Local singer, master of ceremonies and music recorder George Heid supplied the voice of Santa in department store windows
The baritone laugh booms out of the scratchy recording. “Hello, everybody! From station S-A-N-T-A, this is Santa Claus himself greeting you this way.”
A 1944 Frank & Seder Christmas audio recording featuring George Heid as Santa Claus and instrumental orchestra music. (George Heid Sound Recordings, Detre Library & Archives, Heinz History Center)
Downtown shoppers nationwide, but especially in Pittsburgh, heard Santa’s voice rumbling from department store Christmas display windows in the 1940s. Local performer and producer George Heid provided that voice and loved the work, performing as Santa in many charity benefits and a Wilkinsburg parade.
Heid — with his widow’s peak, small moustache and dazzling white smile — even appeared on Paul Shannon’s “Adventure Time” children’s TV show, which ran locally from 1958 to 1979 on WTAE. Heid, dressed as Santa and standing in a set made to look like a child’s idea of the North Pole, read children’s letters to Santa and acted the part.

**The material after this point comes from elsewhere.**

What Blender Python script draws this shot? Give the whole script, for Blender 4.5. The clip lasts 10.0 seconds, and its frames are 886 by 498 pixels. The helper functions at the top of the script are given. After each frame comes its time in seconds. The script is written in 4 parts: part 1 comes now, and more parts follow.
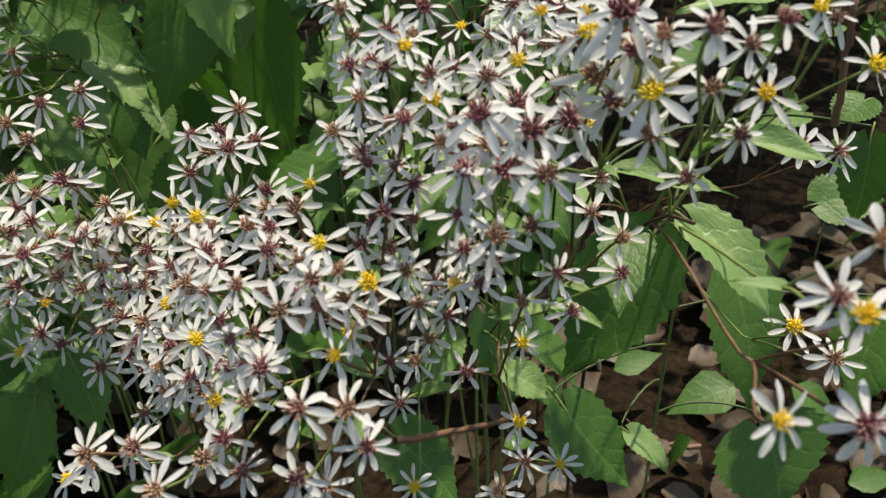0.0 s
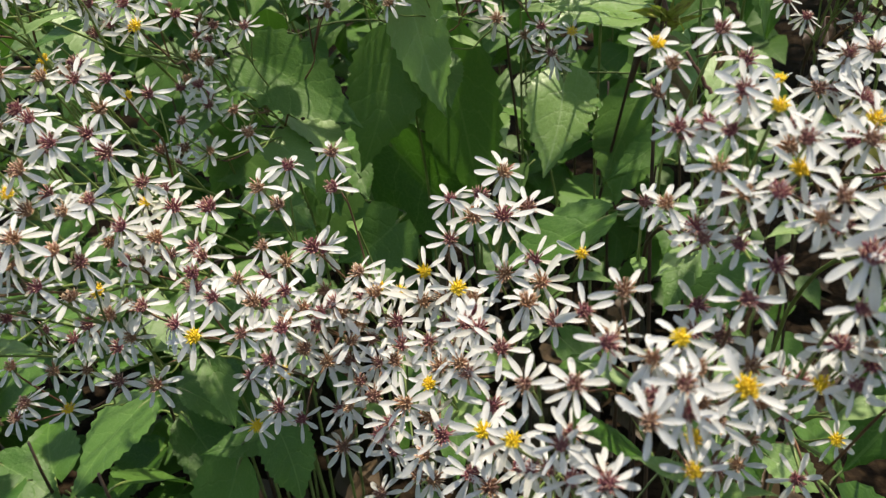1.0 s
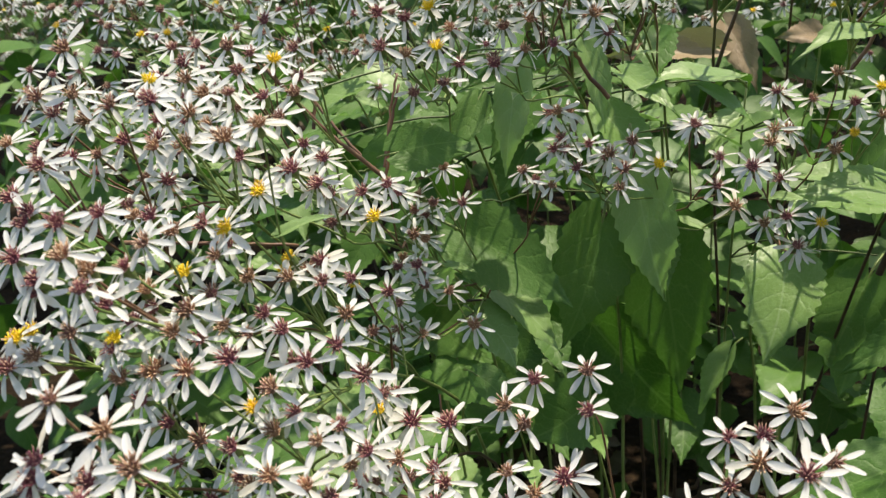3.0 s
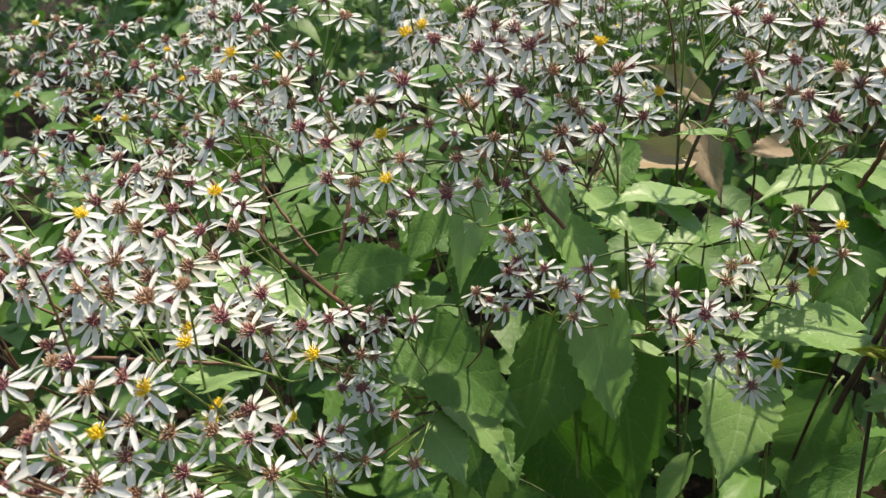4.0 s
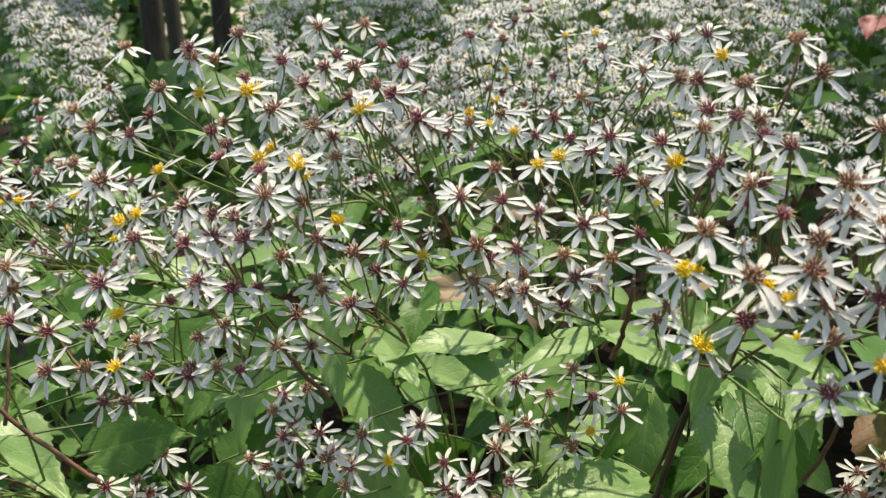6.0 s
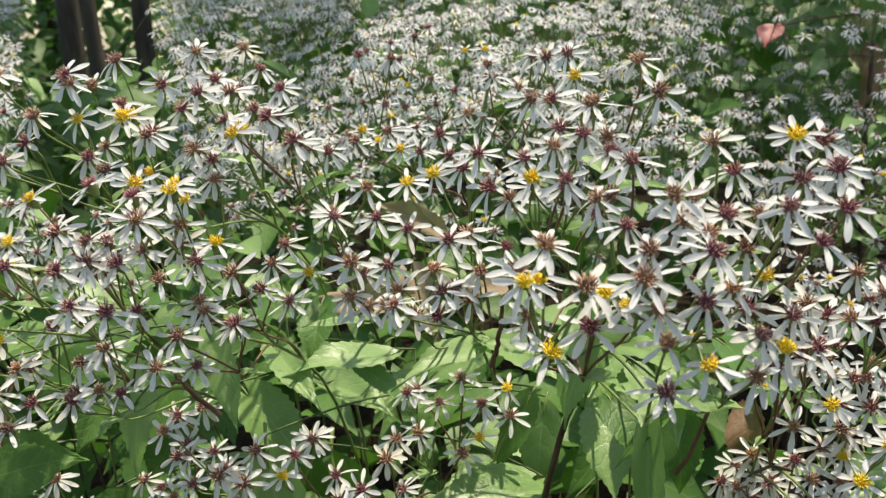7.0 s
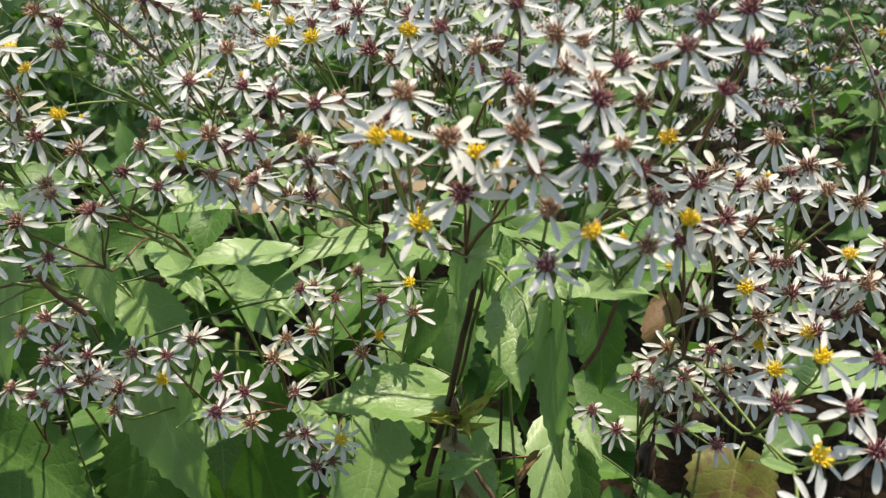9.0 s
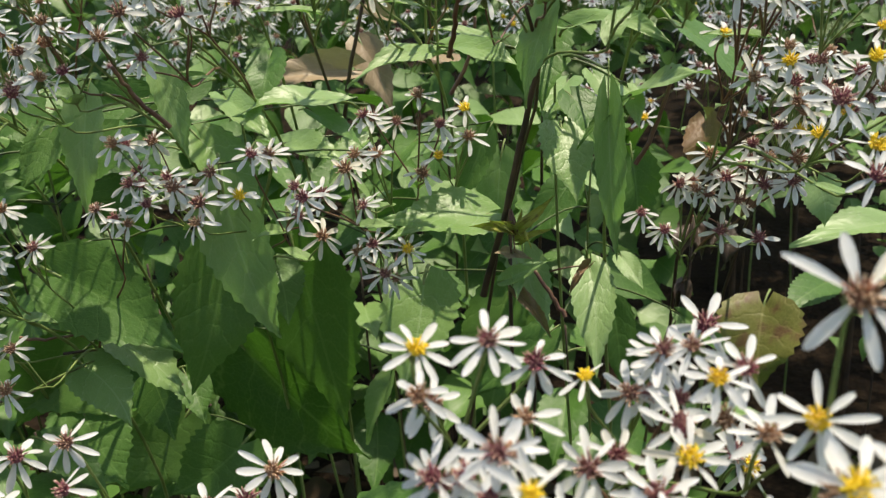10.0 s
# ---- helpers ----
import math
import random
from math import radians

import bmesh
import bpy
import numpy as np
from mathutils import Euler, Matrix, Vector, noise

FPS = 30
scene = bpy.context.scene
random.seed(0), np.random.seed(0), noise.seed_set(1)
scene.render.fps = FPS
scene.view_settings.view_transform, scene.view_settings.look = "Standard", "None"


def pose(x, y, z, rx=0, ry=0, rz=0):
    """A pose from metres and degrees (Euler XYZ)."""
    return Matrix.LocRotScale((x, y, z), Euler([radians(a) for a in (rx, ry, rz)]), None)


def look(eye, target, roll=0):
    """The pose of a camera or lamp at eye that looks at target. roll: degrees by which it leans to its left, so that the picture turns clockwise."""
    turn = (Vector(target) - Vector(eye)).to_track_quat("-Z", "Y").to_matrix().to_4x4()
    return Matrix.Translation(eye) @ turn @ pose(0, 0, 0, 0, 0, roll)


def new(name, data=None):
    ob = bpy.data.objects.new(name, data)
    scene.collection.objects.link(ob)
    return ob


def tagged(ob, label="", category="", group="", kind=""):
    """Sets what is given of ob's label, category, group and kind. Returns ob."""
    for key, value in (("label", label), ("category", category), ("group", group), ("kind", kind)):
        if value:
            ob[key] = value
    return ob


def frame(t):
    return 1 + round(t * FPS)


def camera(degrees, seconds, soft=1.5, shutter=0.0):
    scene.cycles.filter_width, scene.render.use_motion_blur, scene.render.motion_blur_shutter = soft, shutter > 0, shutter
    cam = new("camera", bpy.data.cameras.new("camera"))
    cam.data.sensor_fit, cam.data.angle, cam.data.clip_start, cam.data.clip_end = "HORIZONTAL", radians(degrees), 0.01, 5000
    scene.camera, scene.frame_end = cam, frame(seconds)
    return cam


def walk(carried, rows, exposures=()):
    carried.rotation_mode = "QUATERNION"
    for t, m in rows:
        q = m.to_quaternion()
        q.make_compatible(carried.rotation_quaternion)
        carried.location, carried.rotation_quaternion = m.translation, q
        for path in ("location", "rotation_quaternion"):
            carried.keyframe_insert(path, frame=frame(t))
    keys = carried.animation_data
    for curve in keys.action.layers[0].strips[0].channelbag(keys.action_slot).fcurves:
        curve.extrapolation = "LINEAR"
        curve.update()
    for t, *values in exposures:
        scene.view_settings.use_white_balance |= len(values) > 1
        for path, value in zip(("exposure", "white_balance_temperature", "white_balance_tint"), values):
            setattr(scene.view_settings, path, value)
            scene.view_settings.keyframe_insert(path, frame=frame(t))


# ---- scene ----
cam = camera(53.8, 10.0, soft=1.3)
cam.data.dof.use_dof, cam.data.dof.focus_distance, cam.data.dof.aperture_fstop = True, 0.42, 23.0  # a phone lens, open about 1.6 mm
PATH = [
    (0, (-0.0067, 0.0058, 0.6641), (-0.0082, 1.7043, -0.3920), -1.31),
    (0.5, (-0.0400, 0.0249, 0.6642), (-0.1776, 1.7493, -0.3395), -3.19),
    (1, (-0.0760, 0.0415, 0.6592), (-0.3285, 1.7775, -0.3013), -4.92),
    (1.5, (-0.0997, 0.0503, 0.6634), (-0.4474, 1.7937, -0.2530), -6.07),
    (2, (-0.1232, 0.0667, 0.6585), (-0.5743, 1.8175, -0.1965), -7.09),
    (2.5, (-0.1376, 0.0777, 0.6677), (-0.6477, 1.8458, -0.1155), -6.68),
    (3, (-0.1357, 0.0801, 0.6864), (-0.6592, 1.8794, -0.0127), -5.35),
    (3.2, (-0.1310, 0.0806, 0.6982), (-0.6506, 1.8904, 0.0240), -4.69),
    (4.3, (-0.1222, 0.1278, 0.7344), (-0.5921, 1.9730, 0.1226), -1.89),
    (4.5, (-0.1189, 0.1361, 0.7404), (-0.5789, 1.9907, 0.1499), -1.76),
    (5, (-0.1013, 0.1498, 0.7534), (-0.5385, 2.0207, 0.1979), -1.67),
    (5.5, (-0.0714, 0.1558, 0.7646), (-0.4560, 2.0472, 0.2404), -2.13),
    (5.7, (-0.0564, 0.1613, 0.7689), (-0.4352, 2.0534, 0.2432), -2.19),
    (6.8, (-0.0215, 0.1565, 0.7769), (-0.2602, 2.0771, 0.2723), -2.98),
    (7, (-0.0126, 0.1541, 0.7778), (-0.2291, 2.0764, 0.2698), -3.07),
    (7.5, (0.0118, 0.1510, 0.7826), (-0.1600, 2.0699, 0.2456), -2.90),
    (8, (0.0170, 0.1568, 0.7698), (-0.1134, 2.0684, 0.1962), -2.99),
    (8.5, (0.0255, 0.1776, 0.7578), (-0.1053, 2.0691, 0.1212), -2.81),
    (9, (0.0152, 0.1898, 0.7476), (-0.1185, 2.0646, 0.0641), -3.01),
    (9.5, (-0.0073, 0.1626, 0.7154), (-0.1506, 2.0406, 0.0428), -3.68),
    (10, (-0.0223, 0.1301, 0.6758), (-0.1277, 2.0018, -0.0213), -4.29),
]
walk(cam, [(t, look(eye, target, roll)) for t, eye, target, roll in PATH], exposures=[(0, 0.64), (0.5, 0.74), (1, 0.82), (2.5, 0.87), (4, 0.97), (5, 0.95), (7, 0.9), (9, 0.92), (9.6, 0.93), (10, 0.87)])


# ---- light ----
SUN_ELEV, SUN_AZ = 72.0, 40.0  # degrees; azimuth from +y clockwise
world = bpy.data.worlds.new("sky")
scene.world = world
world.use_nodes = True
wt = world.node_tree
sky = wt.nodes.new("ShaderNodeTexSky")
sky.sky_type = 'NISHITA'
sky.sun_disc = False
sky.sun_elevation, sky.sun_rotation = radians(SUN_ELEV), radians(SUN_AZ)
wt.links.new(sky.outputs[0], wt.nodes["Background"].inputs[0])
wt.nodes["Background"].inputs[1].default_value = 0.128
scene.view_settings.use_white_balance = True
scene.view_settings.white_balance_temperature, scene.view_settings.white_balance_tint = 7950, 8
sun = new("sun", bpy.data.lights.new("sun", "SUN"))
sun.data.energy, sun.data.angle, sun.data.color = 3.4, radians(1.0), (1.0, 0.97, 0.925)
sun_from = Vector((math.sin(radians(SUN_AZ)) * math.cos(radians(SUN_ELEV)),
                   math.cos(radians(SUN_AZ)) * math.cos(radians(SUN_ELEV)), math.sin(radians(SUN_ELEV))))
sun.matrix_world = look(sun_from * 20, (0, 0, 0))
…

When the Post-Gazette recently published a story about the city’s history of Downtown department stores, the online version of the report included recordings Heid had made for the holiday window displays of some of those long-gone stores — places like Kaufmann’s, Horne’s and Frank & Seder. James “Jim” Heid, 62, now of Albion, Calif., posted a comment on the story about his father’s rich Pittsburgh career.
As Christmas rapidly approaches, it seemed a good moment to explore the story of the man behind the voice that generations of shoppers likely heard as they were fighting holiday crowds in the busy streets of the Steel City in the 1940s and ‘50s.
Heid was program manager of local radio stations first at KQV-AM and then KDKA over six years.
He would later devote himself to his recording studio and broadcast school, producing many recordings of jazz musicians, including Billy Strayhorn and Mary Lou Williams. One of jazz pianist Erroll Garner’s earliest recordings, from 1937, was made at Heid Studios, according to National Public Radio.
Heid loved jazz and working with the musicians who made it, ignoring those who might have felt a white man advocating for Black artists was inappropriate, according to another of his sons, George E. Heid, 74, of Aspinwall.
Even in Pittsburgh, unofficial racial segregation held sway in the 1930s, ‘40s, ‘50s and beyond. “A Black woman couldn’t try on a fur coat at Kaufmann’s made by a Black furrier in the Hill,” the younger Heid said. His father felt differently. “That’s the way he was.”